┌──
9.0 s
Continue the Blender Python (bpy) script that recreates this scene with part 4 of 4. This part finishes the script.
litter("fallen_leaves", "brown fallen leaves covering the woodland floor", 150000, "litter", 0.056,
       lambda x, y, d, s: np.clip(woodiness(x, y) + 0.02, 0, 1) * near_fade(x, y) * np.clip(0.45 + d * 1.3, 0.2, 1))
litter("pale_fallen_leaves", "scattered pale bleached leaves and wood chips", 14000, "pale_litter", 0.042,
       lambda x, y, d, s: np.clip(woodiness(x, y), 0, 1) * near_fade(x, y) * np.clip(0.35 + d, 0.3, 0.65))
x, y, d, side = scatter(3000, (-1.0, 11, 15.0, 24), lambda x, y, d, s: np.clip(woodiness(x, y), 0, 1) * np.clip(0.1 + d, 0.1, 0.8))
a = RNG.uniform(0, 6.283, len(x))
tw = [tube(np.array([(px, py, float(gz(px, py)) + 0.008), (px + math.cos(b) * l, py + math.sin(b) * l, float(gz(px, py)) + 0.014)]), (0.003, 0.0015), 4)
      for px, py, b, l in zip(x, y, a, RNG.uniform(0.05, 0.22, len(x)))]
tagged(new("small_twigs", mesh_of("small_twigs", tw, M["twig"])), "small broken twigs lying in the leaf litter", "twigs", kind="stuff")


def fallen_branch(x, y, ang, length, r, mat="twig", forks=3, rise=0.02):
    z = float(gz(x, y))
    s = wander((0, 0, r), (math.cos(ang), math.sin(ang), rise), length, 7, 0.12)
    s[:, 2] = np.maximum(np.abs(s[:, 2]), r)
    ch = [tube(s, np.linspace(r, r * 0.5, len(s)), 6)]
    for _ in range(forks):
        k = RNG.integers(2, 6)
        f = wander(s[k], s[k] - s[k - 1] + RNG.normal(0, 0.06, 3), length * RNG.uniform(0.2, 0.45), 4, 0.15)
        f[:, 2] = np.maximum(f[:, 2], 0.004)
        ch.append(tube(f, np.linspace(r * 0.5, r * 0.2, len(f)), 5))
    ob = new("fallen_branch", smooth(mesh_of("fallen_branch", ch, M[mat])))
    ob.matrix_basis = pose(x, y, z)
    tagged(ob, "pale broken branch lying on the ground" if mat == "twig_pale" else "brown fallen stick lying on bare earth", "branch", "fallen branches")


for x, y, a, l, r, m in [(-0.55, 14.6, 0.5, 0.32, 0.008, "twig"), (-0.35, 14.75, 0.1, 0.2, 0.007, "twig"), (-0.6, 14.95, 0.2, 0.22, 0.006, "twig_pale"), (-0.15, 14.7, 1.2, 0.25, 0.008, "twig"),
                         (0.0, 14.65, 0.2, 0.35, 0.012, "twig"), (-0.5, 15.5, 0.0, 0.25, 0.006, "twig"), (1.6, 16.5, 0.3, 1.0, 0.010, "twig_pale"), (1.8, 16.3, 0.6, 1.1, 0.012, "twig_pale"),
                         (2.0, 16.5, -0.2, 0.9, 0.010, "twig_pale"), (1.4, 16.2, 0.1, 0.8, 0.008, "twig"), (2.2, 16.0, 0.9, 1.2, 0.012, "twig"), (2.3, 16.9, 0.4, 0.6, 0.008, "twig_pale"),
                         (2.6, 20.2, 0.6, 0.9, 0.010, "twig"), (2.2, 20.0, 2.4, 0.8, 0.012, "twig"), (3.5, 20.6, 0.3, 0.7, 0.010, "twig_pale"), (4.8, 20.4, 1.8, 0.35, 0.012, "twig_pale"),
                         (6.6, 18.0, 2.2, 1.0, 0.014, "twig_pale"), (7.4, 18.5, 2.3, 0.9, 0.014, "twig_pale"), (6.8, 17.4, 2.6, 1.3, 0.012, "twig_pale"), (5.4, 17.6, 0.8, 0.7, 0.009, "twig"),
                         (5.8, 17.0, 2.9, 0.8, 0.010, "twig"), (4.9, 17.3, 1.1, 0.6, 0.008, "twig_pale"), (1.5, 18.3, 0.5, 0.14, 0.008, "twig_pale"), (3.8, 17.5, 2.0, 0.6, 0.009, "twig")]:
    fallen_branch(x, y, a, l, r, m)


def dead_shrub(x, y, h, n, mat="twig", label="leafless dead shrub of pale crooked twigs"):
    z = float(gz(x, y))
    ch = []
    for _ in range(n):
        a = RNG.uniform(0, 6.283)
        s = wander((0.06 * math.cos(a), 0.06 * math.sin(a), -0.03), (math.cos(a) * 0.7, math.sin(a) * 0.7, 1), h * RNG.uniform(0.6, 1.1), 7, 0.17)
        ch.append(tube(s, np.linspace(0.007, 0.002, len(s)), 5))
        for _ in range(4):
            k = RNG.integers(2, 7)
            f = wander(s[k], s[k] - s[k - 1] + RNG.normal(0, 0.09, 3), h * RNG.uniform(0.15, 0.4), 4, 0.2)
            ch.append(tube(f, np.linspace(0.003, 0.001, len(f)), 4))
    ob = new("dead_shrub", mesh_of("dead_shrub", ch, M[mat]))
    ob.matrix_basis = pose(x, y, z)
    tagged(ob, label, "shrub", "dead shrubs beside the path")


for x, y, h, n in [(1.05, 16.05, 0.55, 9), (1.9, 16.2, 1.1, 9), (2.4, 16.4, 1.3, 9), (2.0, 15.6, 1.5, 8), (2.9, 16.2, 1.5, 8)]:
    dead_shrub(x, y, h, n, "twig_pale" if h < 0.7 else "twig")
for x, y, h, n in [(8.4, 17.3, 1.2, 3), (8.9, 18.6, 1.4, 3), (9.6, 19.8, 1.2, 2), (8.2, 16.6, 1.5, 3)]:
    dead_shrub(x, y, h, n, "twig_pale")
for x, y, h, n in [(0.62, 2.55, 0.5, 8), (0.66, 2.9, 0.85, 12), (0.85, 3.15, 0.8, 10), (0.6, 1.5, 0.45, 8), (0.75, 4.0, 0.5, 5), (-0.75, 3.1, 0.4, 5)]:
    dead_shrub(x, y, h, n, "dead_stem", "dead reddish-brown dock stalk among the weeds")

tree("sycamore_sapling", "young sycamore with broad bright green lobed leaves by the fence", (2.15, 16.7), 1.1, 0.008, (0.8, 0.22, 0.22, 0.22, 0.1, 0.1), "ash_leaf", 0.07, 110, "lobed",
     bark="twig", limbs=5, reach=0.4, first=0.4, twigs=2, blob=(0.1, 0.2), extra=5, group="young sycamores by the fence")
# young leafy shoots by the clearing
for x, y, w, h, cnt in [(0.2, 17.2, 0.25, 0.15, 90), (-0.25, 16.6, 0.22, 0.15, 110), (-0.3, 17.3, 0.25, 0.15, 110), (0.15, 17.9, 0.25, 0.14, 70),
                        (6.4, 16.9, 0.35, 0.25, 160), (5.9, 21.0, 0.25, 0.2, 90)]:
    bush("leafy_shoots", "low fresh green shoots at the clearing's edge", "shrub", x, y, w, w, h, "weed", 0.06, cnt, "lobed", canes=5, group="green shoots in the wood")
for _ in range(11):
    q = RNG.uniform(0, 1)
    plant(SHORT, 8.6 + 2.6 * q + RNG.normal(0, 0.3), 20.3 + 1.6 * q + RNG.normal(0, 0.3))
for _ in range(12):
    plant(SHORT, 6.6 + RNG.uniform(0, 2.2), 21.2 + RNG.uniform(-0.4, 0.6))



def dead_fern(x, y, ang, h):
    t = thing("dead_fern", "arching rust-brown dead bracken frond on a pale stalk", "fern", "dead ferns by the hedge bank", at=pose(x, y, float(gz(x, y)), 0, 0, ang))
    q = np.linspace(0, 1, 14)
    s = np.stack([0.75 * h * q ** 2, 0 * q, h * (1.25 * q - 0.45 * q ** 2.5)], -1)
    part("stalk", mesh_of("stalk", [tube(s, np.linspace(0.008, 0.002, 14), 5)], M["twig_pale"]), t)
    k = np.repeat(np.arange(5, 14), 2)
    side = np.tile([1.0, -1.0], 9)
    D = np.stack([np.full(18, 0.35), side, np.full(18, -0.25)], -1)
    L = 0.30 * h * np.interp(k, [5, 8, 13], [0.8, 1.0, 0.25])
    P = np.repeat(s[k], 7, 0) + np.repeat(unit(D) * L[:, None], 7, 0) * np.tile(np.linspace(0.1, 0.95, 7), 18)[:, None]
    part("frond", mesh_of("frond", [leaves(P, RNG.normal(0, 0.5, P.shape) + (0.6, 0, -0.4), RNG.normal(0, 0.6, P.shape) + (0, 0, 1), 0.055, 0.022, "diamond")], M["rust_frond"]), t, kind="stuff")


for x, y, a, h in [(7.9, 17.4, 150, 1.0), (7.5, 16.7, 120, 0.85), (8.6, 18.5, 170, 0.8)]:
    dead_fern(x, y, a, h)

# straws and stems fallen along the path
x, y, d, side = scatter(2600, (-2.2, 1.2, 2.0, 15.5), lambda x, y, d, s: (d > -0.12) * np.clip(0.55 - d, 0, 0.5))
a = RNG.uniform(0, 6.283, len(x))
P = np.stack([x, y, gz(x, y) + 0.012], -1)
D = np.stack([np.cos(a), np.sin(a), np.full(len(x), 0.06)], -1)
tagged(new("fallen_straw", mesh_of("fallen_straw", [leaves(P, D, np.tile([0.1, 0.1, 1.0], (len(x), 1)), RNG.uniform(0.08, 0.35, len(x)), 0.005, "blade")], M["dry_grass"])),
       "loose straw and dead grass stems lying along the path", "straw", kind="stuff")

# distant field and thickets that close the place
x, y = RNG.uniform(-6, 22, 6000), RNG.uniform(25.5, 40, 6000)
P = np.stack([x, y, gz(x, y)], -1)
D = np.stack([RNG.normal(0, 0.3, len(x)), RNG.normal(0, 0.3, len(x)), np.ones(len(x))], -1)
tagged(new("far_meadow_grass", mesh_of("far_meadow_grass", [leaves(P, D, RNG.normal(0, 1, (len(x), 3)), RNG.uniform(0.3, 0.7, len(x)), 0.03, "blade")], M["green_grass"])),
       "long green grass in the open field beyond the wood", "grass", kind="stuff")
└──
» WHAT THE TASK ASKS: Check each line in the listing above for the string "that", then report how many lines contain it, with no other text.

» PROBLEM SOLUTION: 2